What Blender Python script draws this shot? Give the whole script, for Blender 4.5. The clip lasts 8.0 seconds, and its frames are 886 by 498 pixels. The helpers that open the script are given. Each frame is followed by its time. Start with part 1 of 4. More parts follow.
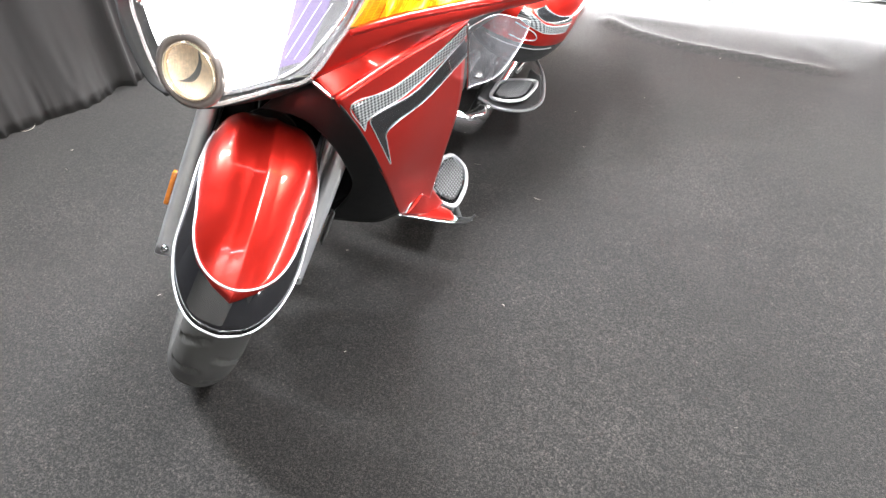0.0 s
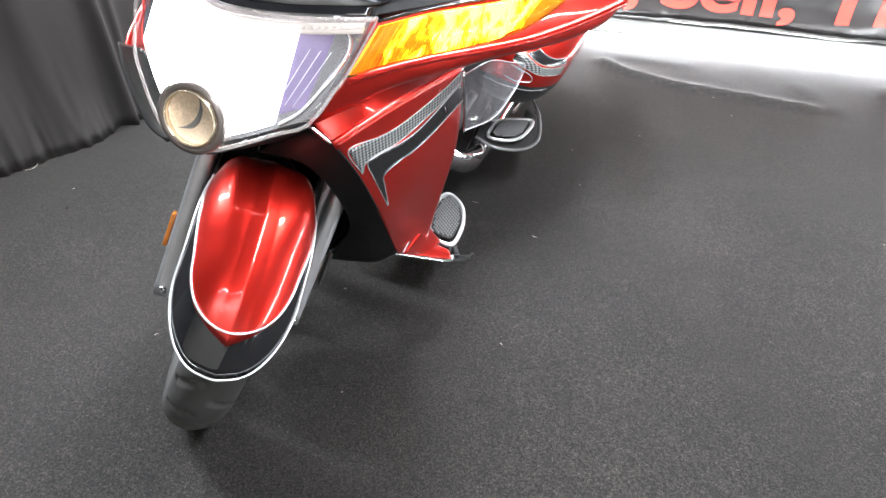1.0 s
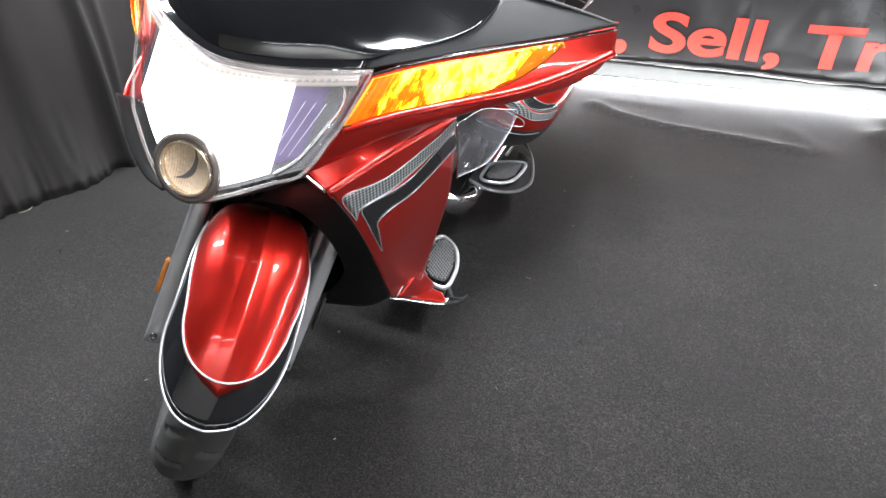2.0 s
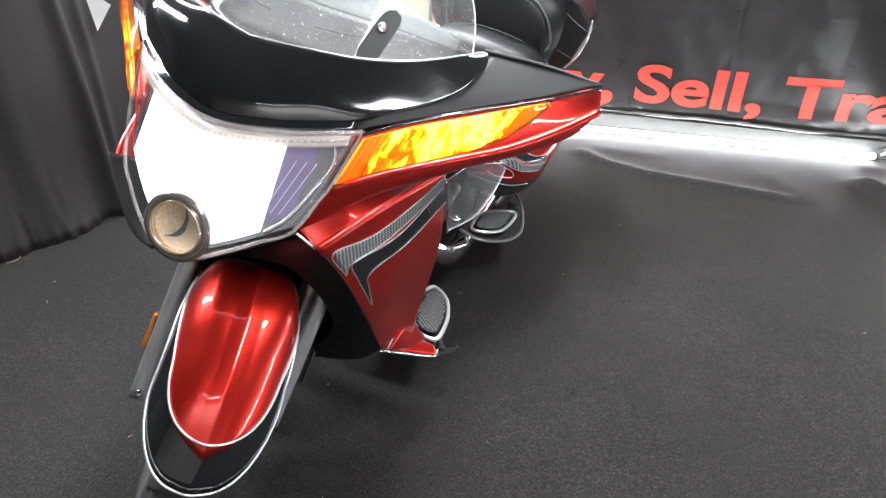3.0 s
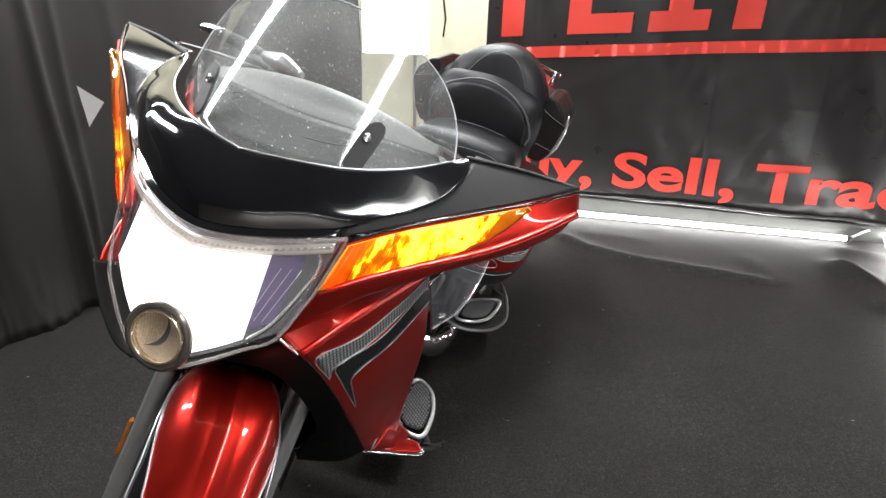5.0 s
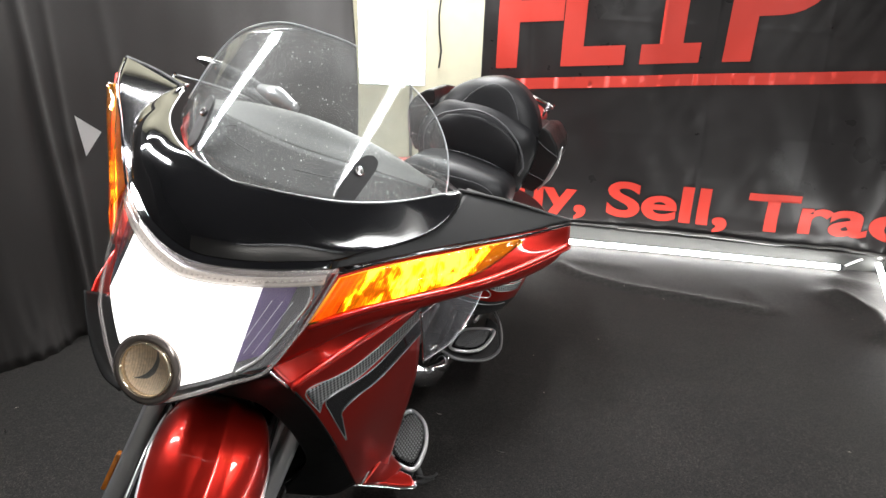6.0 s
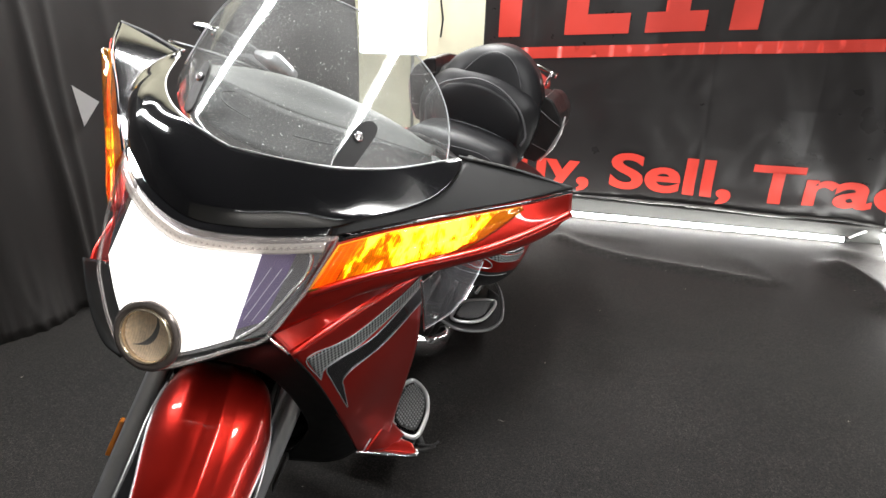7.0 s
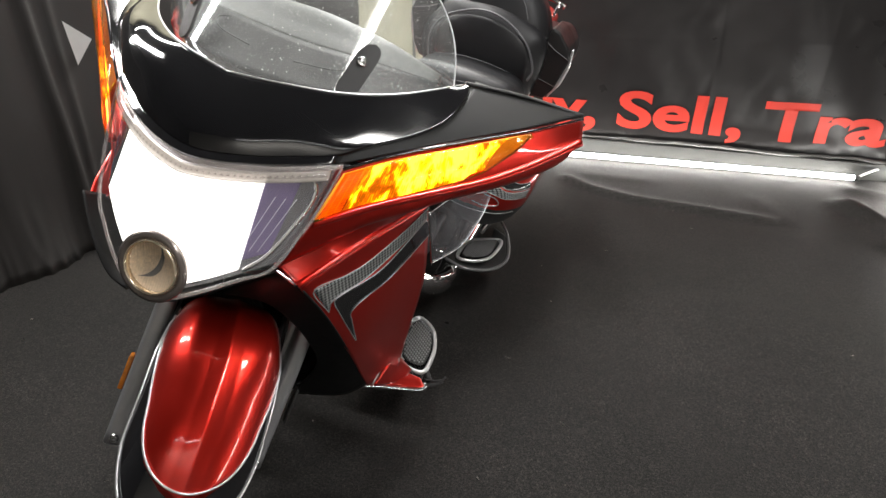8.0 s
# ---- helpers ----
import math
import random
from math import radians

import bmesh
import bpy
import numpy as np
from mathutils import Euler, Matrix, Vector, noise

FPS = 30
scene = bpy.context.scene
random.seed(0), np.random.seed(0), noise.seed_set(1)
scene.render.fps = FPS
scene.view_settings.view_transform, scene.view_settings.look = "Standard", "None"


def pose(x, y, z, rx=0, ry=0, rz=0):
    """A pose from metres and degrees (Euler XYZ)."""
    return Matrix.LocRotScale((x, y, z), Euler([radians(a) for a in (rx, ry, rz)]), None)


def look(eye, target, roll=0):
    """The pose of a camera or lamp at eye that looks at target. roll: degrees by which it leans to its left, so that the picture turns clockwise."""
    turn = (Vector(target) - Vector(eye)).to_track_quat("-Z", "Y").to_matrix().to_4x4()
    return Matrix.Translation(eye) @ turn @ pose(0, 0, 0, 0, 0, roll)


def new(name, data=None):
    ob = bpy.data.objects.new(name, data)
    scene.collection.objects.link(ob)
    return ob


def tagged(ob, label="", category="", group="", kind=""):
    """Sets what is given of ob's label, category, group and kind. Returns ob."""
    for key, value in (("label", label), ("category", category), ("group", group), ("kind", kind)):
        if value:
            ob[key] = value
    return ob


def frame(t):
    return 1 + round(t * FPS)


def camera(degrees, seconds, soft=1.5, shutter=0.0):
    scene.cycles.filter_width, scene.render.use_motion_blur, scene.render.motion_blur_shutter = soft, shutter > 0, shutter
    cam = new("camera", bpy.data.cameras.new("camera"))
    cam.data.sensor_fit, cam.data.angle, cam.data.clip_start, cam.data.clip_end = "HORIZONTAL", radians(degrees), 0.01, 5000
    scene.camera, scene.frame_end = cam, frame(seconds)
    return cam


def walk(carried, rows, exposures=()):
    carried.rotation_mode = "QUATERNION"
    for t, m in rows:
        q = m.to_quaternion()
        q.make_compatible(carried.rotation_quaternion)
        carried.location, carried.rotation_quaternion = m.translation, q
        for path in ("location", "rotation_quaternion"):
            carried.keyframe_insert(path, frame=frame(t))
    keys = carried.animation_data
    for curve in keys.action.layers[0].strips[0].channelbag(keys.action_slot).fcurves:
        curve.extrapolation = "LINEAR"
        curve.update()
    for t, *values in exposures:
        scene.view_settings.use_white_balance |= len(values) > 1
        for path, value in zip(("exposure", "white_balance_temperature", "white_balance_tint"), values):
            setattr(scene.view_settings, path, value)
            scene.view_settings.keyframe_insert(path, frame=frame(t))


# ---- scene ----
cam = camera(73.5, 8.0)
PATH = [
    (0, (0.629, -0.879, 1.182), (0.483, 0.614, -0.141), 1.3),
    (0.5, (0.631, -0.876, 1.19), (0.48, 0.65, -0.095), 1.1),
    (1, (0.633, -0.872, 1.199), (0.48, 0.691, -0.04), 1.2),
    (1.5, (0.633, -0.868, 1.207), (0.482, 0.729, 0.013), 1.2),
    (3, (0.636, -0.852, 1.238), (0.509, 0.863, 0.219), 1.6),
    (3.5, (0.636, -0.849, 1.251), (0.518, 0.899, 0.288), 1.4),
    (4, (0.639, -0.846, 1.262), (0.527, 0.935, 0.36), 1.3),
    (4.5, (0.637, -0.842, 1.271), (0.536, 0.968, 0.427), 1.5),
    (5, (0.636, -0.837, 1.285), (0.544, 0.997, 0.494), 1.7),
    (6.3, (0.65, -0.837, 1.296), (0.565, 1.04, 0.593), 1.9),
    (6.5, (0.652, -0.837, 1.293), (0.568, 1.023, 0.562), 1.9),
    (7, (0.649, -0.833, 1.281), (0.56, 1.003, 0.493), 1.8),
    (7.5, (0.645, -0.831, 1.265), (0.56, 0.975, 0.41), 1.9),
    (8, (0.642, -0.828, 1.243), (0.55, 0.932, 0.297), 1.2),
]
walk(cam, [(t, look(eye, target, roll)) for t, eye, target, roll in PATH],
     [(0, 2.04, 6170), (0.5, 1.80, 6100), (1, 1.49, 6050), (1.5, 1.20, 6020), (3, 0.76, 6060), (3.5, 0.54, 6120), (4.5, 0.08, 6280), (6.5, -0.05, 6400), (7, -0.02, 6450), (8, -0.13, 6600)])

# ---- light ----
KEY_W, WEST_W, BACK_W, WALL_W, SOUTH_W = 56, 125, 60, 100, 175

def node_tree(name):
    m = bpy.data.materials.new(name)
    m.use_nodes = True
    nt = m.node_tree
    return m, nt, nt.nodes["Principled BSDF"]


def paint(name, color, rough=0.5, metal=0.0, coat=0.0, vary=0.08, scale=30.0, bump=0.0, bump_scale=200.0, flake=0.0, trans=0.0, ior=1.45, emit=None, power=0.0, stain=3.0):
    """A principled surface whose colour varies at two scales, with fine relief."""
    m, nt, b = node_tree(name)
    n, l = nt.nodes, nt.links
    b.inputs["Roughness"].default_value = rough
    b.inputs["Metallic"].default_value = metal
    b.inputs["Coat Weight"].default_value = coat
    b.inputs["Coat Roughness"].default_value = 0.03
    b.inputs["Transmission Weight"].default_value = trans
    b.inputs["IOR"].default_value = ior
    b.inputs["Base Color"].default_value = (*color, 1)
    co = n.new("ShaderNodeTexCoord")
    if vary:
        a = n.new("ShaderNodeTexNoise"); a.inputs["Scale"].default_value = scale; a.inputs["Detail"].default_value = 6
        c = n.new("ShaderNodeTexNoise"); c.inputs["Scale"].default_value = stain; c.inputs["Detail"].default_value = 3
        mix = n.new("ShaderNodeMath"); mix.operation = "ADD"
        l.new(co.outputs["Object"], a.inputs["Vector"]); l.new(co.outputs["Object"], c.inputs["Vector"])
        l.new(a.outputs["Fac"], mix.inputs[0]); l.new(c.outputs["Fac"], mix.inputs[1])
        r = n.new("ShaderNodeMapRange")
        r.inputs["From Min"].default_value, r.inputs["From Max"].default_value = 0.6, 1.4
        r.inputs["To Min"].default_value, r.inputs["To Max"].default_value = 1 - vary, 1 + vary
        l.new(mix.outputs[0], r.inputs["Value"])
        h = n.new("ShaderNodeVectorMath"); h.operation = "SCALE"
        h.inputs[0].default_value = color
        l.new(r.outputs["Result"], h.inputs["Scale"])
        l.new(h.outputs["Vector"], b.inputs["Base Color"])
        q = n.new("ShaderNodeMapRange")
        q.inputs["From Min"].default_value, q.inputs["From Max"].default_value = 0.6, 1.4
        q.inputs["To Min"].default_value, q.inputs["To Max"].default_value = rough * 0.85, min(1, rough * 1.15)
        l.new(mix.outputs[0], q.inputs["Value"]); l.new(q.outputs["Result"], b.inputs["Roughness"])
    if bump or flake:
        t = n.new("ShaderNodeTexNoise"); t.inputs["Scale"].default_value = bump_scale; t.inputs["Detail"].default_value = 8
        l.new(co.outputs["Object"], t.inputs["Vector"])
        u = n.new("ShaderNodeBump"); u.inputs["Strength"].default_value = bump or flake; u.inputs["Distance"].default_value = 0.002
        l.new(t.outputs["Fac"], u.inputs["Height"]); l.new(u.outputs["Normal"], b.inputs["Normal"])
    if emit:
        b.inputs["Emission Color"].default_value = (*emit, 1)
        b.inputs["Emission Strength"].default_value = power
    return m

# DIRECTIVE
Give again only the lines from the one bearing "# ---- helpers" through the one bearing "scene.render.fps = FPS", exactly as they stand.

# TASK ANSWER
# ---- helpers ----
import math
import random
from math import radians

import bmesh
import bpy
import numpy as np
from mathutils import Euler, Matrix, Vector, noise

FPS = 30
scene = bpy.context.scene
random.seed(0), np.random.seed(0), noise.seed_set(1)
scene.render.fps = FPS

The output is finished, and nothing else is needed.